The best form of abstraction is a software layer you can replace when your requirements change. The layer should be written in the same language as your applications, assuming all your applications are written in the same language.
The layer should allow some choice of database. PostgreSQL and MySQL both cost less than Oracle. A company using Oracle would, at a minimum, look for an abstraction layer compatible with Both oracle and PostgreSQL to make PostgreSQL a future possibility.
There is no perfect layer, only layers offering more independence than you have without a layer. If your staff know how to use a layer that provides most of what you want, that layer might be a better choice than an unknown layer offering more features but more conversion costs.
Look for a layer known to new staff. ADOdb is less than ideal in some areas but it is widely used and is the standard database abstraction layer for some content management systems. You can find more people with ADOdb experience than many of the alternatives.

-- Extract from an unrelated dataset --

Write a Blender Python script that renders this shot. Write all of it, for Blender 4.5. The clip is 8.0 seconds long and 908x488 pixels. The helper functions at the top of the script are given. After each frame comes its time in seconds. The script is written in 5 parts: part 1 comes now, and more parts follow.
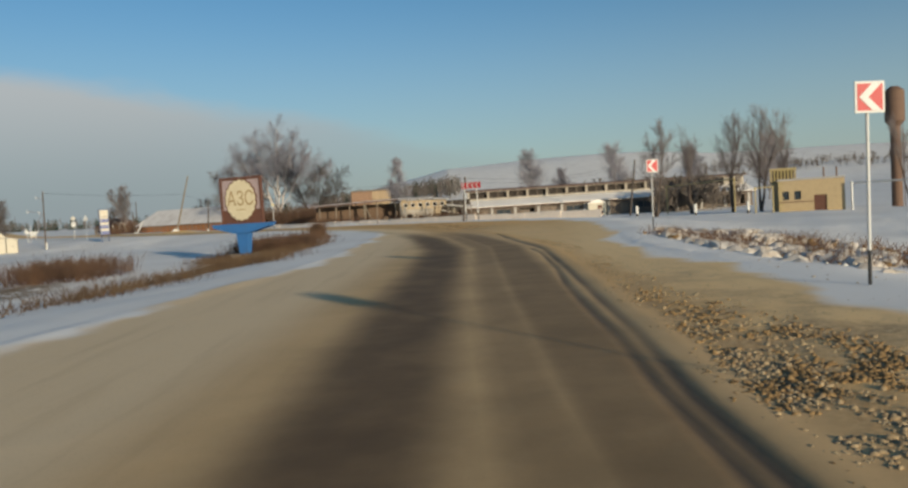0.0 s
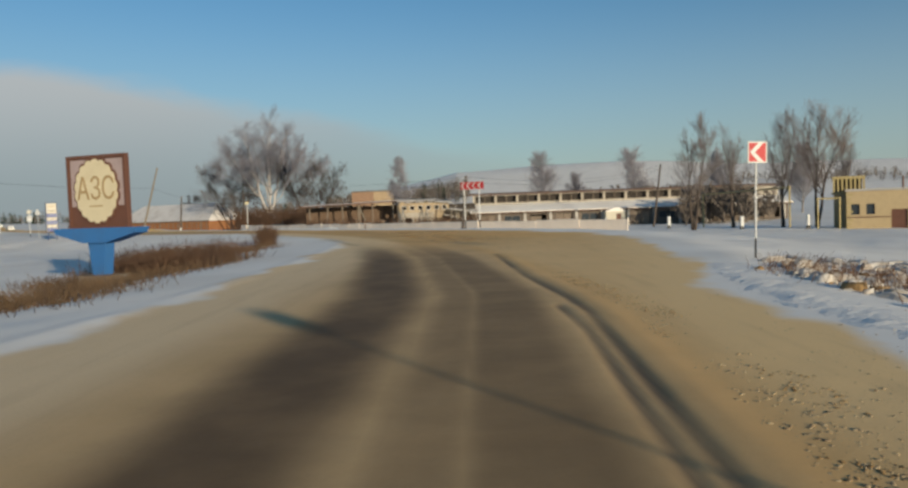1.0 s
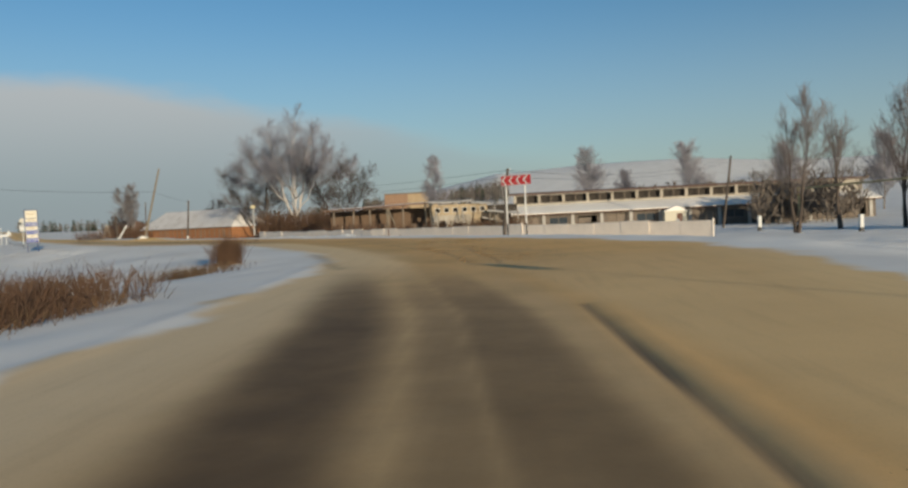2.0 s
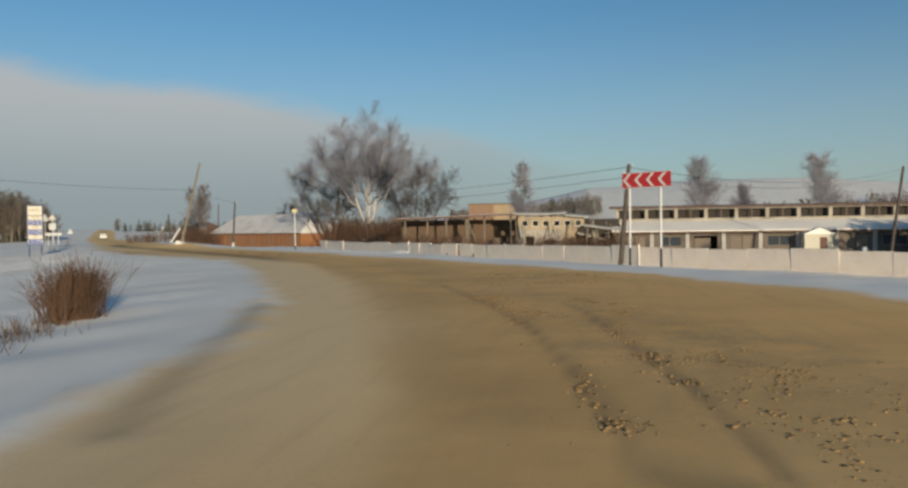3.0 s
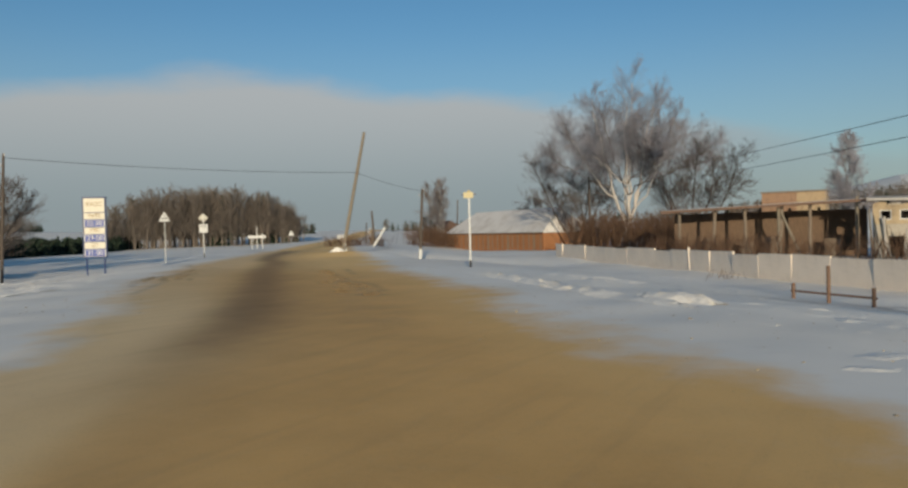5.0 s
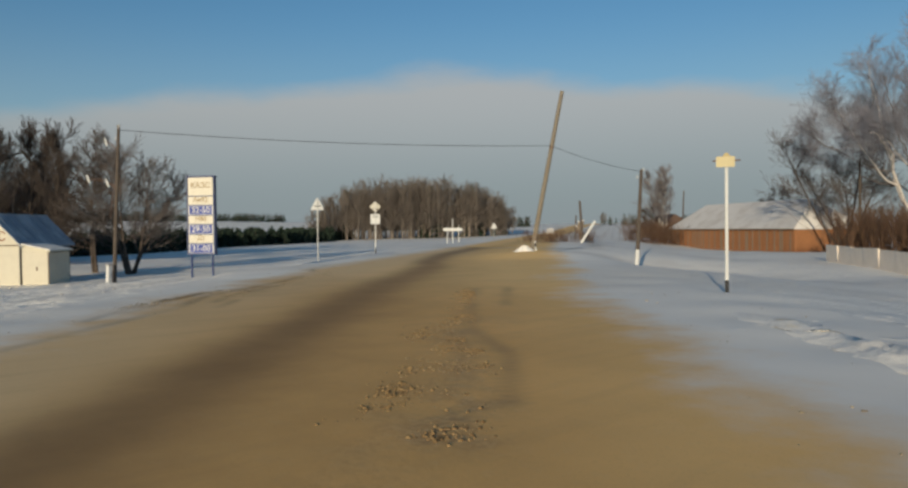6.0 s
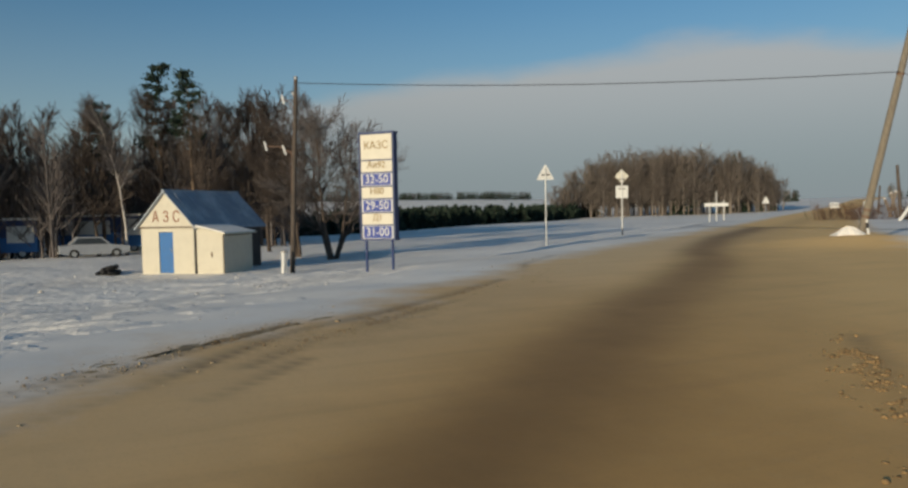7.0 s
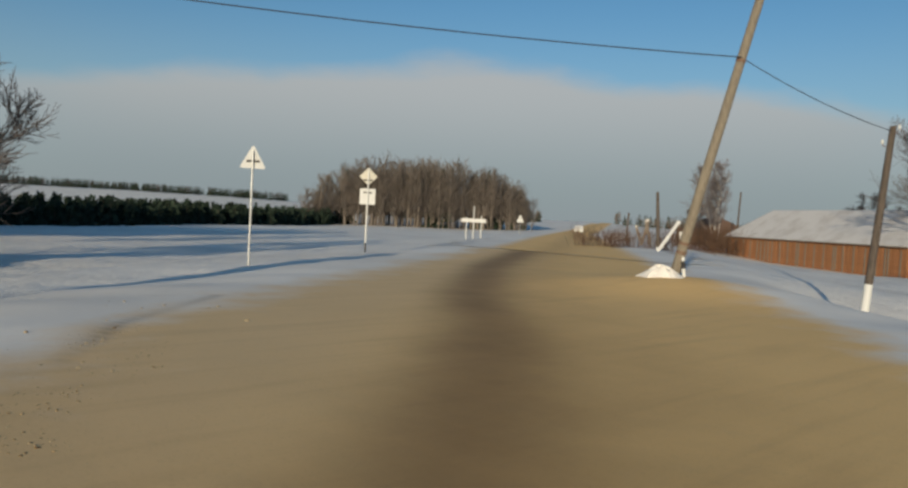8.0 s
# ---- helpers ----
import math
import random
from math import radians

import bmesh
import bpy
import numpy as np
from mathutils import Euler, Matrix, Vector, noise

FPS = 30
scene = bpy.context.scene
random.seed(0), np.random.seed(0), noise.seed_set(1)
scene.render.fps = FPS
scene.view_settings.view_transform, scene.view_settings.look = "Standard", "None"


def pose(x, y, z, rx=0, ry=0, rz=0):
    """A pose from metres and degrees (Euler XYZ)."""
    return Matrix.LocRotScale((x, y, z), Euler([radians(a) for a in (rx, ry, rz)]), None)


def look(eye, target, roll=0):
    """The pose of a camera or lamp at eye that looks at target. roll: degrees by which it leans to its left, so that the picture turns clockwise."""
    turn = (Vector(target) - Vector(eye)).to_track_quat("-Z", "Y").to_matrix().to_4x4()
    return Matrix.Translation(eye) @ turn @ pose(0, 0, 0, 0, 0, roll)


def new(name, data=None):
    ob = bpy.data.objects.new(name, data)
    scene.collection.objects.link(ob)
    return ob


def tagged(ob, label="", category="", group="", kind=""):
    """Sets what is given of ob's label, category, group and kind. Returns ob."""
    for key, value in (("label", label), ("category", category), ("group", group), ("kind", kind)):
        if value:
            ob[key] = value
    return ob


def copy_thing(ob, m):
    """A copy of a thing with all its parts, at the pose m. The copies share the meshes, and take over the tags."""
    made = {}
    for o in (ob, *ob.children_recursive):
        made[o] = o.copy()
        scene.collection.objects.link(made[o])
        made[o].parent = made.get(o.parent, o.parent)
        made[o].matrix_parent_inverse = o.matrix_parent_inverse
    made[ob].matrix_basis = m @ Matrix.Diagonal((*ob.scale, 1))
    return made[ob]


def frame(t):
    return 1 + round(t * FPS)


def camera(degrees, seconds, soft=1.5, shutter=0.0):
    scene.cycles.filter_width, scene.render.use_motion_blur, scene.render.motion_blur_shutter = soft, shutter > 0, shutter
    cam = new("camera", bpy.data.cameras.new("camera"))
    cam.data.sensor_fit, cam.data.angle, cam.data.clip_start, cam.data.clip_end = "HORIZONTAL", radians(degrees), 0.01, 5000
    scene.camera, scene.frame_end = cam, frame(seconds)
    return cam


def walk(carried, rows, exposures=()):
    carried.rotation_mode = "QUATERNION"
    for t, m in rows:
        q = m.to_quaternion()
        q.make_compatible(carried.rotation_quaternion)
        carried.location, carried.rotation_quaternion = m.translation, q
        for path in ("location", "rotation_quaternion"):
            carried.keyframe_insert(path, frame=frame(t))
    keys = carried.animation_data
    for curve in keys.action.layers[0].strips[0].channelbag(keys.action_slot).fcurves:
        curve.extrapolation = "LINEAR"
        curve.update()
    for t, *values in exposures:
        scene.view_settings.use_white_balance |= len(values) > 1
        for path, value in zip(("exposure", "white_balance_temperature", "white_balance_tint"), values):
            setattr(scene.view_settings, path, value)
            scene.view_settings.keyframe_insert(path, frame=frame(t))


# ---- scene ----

Look at frameworks. Some application development frameworks are impossible to use unless you use everything from the framework. Other frameworks are designed to let you use only what you want to use. Zend framework is an example of a PHP framework where they encourage you to use only the parts you need. Look at the database abstraction within the frameworks. Choose the best parts or the whole framework.
Content management systems
Most new web sites are built on content management systems, Drupal is the best example of a modern content management system. Drupal recently grew from version 6 to version 7. Version 6 has a database abstraction layer that works with MySQL and had some compatibility with PostgreSQL but not enough. Drupal 7 has better compatibility with PostgreSQL plus compatibility with several other databases including Oracle and Microsoft SQL server.